We respect these boundaries through how we care for others and by letting them have their own emotional experiences

Too often I feel the emotional burden, or perceived microexpression that means a person is angry or sad. Then you immediate feel an urge to rush in and fix it.

That isn’t respect. They didnt ask for help. They’re processing something you can’t see. You must let them have that experience and not feel guilty about not forcing your hand to help.

This book comes with a lot of hard-hitting boundary related questions that are worth diving into. Some are pretty confronting tbh. Firstly it’s important to understand the categories, even at a surface level.

The categories Fath G. Harper uses for the various boundaries we have:

  • Time boundaries - limits around how you spend your time, who has access to it, and protecting it from overcommitment or others’ demands
  • Spiritual boundaries (belief system) - the right to hold your own beliefs, values, and practices without pressure to adopt or justify them to others
  • Intellectual boundaries - protecting your thoughts, opinions, and ideas from ridicule, dismissal, or coercion to think differently
  • Emotional/relational boundaries - defining what emotional labor you will and won’t take on, and how others are allowed to treat you in relationships
  • Sexual boundaries - determining what sexual contact, conversation, or attention you consent to, with whom, and under what circumstances
  • Property boundaries - your right to control who uses your belongings, space, and possessions
  • Physical boundaries - limits around your body, personal space, and physical touch

Questions for consideration:

  1. what are some of the boundaries you have for each of these categories?
  2. which kinds of boundary violations do you experience the most? Which categories do those violation s belong to?
  3. which kinds of boundaries do you have the most difficulty respecting for others? Which categories do those violations belong to?

Four main biggest reasons boundaries get walked over:

  1. Overall social hierarchy problems
  2. Screwed up attachment styles
  3. High conflict personality
  4. Perpetuation of coercive control

I didn’t originally understand what the words in this sentence meant: “perpetuation of coercive control”. If I break down what each part of the sentence it made more sense. It feels like a persistent, slow burn where a person is using force to control someone. Hectic.

The book explains an ideal cultural norm where “yes means yes” and not having the opposite where we are forced to look “no means no”. She describes the the flip of what we currently have. This is good.

All large political movements started with a boundary being crossed and someone standing up for their right to protect said boundary. So, in essence, boundaries are eventually political by nature. They’re definitely shaped by politics and what is acceptable by both our culture and our laws.

Schools aren’t equipped to set kids up for healthy communication and boundaries. They’re set up for compliance. Adhering to the status quo. I remember a time as a young kid where answering questions was fun, and more people put up their hands. Eventually less and less hands were keen to go up. It felt like you were given shit for answering questions wrong, and the social rejection / embarrassment trained you to ask less questions. Since then, I consistently try to ask one useful question in meetings/events that I’m a part of. Something that’s taken time to unlearn. Heck, I still get nervous at the thought of putting my hand up to ask a question.

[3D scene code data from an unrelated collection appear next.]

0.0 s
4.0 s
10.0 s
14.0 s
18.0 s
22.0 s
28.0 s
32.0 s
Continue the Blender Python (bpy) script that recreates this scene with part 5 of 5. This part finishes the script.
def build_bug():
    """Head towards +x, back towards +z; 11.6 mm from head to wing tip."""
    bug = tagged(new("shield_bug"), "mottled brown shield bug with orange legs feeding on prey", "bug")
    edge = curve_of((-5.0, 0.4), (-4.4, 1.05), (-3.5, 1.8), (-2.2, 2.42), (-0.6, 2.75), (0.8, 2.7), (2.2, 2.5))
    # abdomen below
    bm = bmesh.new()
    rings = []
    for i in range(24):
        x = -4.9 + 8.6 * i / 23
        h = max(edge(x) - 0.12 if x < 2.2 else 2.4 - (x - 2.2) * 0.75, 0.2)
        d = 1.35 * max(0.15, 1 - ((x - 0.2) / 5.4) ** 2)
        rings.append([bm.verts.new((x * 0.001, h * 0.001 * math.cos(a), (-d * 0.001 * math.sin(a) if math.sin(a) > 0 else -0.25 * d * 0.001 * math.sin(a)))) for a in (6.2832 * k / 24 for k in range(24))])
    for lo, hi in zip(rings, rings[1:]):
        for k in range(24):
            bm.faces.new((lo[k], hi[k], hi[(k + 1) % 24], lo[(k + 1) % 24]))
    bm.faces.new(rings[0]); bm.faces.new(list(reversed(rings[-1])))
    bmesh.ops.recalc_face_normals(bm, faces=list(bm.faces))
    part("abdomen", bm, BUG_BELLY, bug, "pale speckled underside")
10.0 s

Three attachment styles in a nutshell:

  • Secure attachment - general comfortability with others. 60% of people in the US.
  • Avoidance attachment - hard time trusting or depending on others, uncomfortable with the level of closeness people expect of them
  • Anxious attachment - hard time with worry, fear of abandonment

I feel like depending on the context of whatever situation you’re in, and people you’re with, you slide in and out of each attachment style. Say for example, with your best friend you feel secure around. But a mean teacher you feel avoidance toward, because they’re mean.

The book reinforces the impact childhood has on attachment styles in adulthood. And until we learn skills to react differently to the world around us, we won’t really be able to move past our attachment styles.

I knew these words, but I didn’t realise the succinct meaning behind them:

  1. Narcissistic - excessive self-interest in self and appearance
  2. Histrionic - excessively theatrical or dramatic in character or style

The minute we start paying attention to our own bullshit is the minute it starts to change. On noticing your own state and not externalising your problems on the world.

Best way to respond to High Confilct Individuals, is to first ask if you even need to respond? What are the consequences of not responding, what about if you respond?

The final bits of the book for me remind me that effective communication is possible. It shows a fair few examples and says everyone has a responsibility to help make the world a better place. Decent read. I think if I was more strict on the questions and spending time on them I might have got more out of this book. The questions are probably worth picking up and going through at various stages of your life.